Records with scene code
--------------------------------

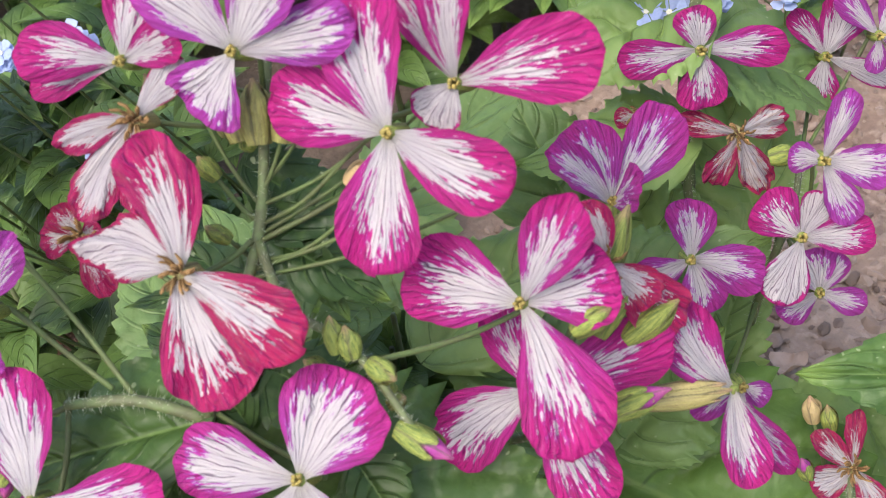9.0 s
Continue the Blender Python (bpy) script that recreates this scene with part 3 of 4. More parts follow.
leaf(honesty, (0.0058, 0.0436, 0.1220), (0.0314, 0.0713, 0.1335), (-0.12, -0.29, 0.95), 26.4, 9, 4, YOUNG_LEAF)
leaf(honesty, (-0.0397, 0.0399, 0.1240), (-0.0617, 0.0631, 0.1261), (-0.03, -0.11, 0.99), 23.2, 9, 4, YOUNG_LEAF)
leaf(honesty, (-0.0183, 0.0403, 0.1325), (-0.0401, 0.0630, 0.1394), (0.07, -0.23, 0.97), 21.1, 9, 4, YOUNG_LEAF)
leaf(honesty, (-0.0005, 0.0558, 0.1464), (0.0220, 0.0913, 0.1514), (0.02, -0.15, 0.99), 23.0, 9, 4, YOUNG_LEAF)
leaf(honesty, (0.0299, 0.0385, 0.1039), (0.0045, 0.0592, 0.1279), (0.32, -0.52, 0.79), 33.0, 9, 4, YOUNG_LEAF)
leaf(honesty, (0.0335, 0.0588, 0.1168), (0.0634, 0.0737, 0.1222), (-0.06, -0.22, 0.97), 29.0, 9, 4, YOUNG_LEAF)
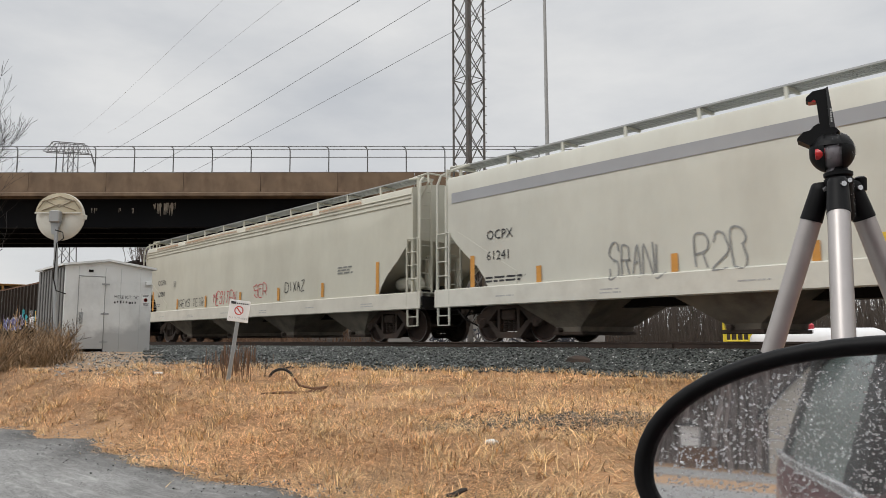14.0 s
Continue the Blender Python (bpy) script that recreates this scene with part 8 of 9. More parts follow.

--------------------------------

**TASK GOAL**
Reproduce all of the material above word for word. Omit the pictures.

**WRITTEN SOLUTION**
9.0 s
Continue the Blender Python (bpy) script that recreates this scene with part 3 of 4. More parts follow.
leaf(honesty, (0.0058, 0.0436, 0.1220), (0.0314, 0.0713, 0.1335), (-0.12, -0.29, 0.95), 26.4, 9, 4, YOUNG_LEAF)
leaf(honesty, (-0.0397, 0.0399, 0.1240), (-0.0617, 0.0631, 0.1261), (-0.03, -0.11, 0.99), 23.2, 9, 4, YOUNG_LEAF)
leaf(honesty, (-0.0183, 0.0403, 0.1325), (-0.0401, 0.0630, 0.1394), (0.07, -0.23, 0.97), 21.1, 9, 4, YOUNG_LEAF)
leaf(honesty, (-0.0005, 0.0558, 0.1464), (0.0220, 0.0913, 0.1514), (0.02, -0.15, 0.99), 23.0, 9, 4, YOUNG_LEAF)
leaf(honesty, (0.0299, 0.0385, 0.1039), (0.0045, 0.0592, 0.1279), (0.32, -0.52, 0.79), 33.0, 9, 4, YOUNG_LEAF)
leaf(honesty, (0.0335, 0.0588, 0.1168), (0.0634, 0.0737, 0.1222), (-0.06, -0.22, 0.97), 29.0, 9, 4, YOUNG_LEAF)
14.0 s
Continue the Blender Python (bpy) script that recreates this scene with part 8 of 9. More parts follow.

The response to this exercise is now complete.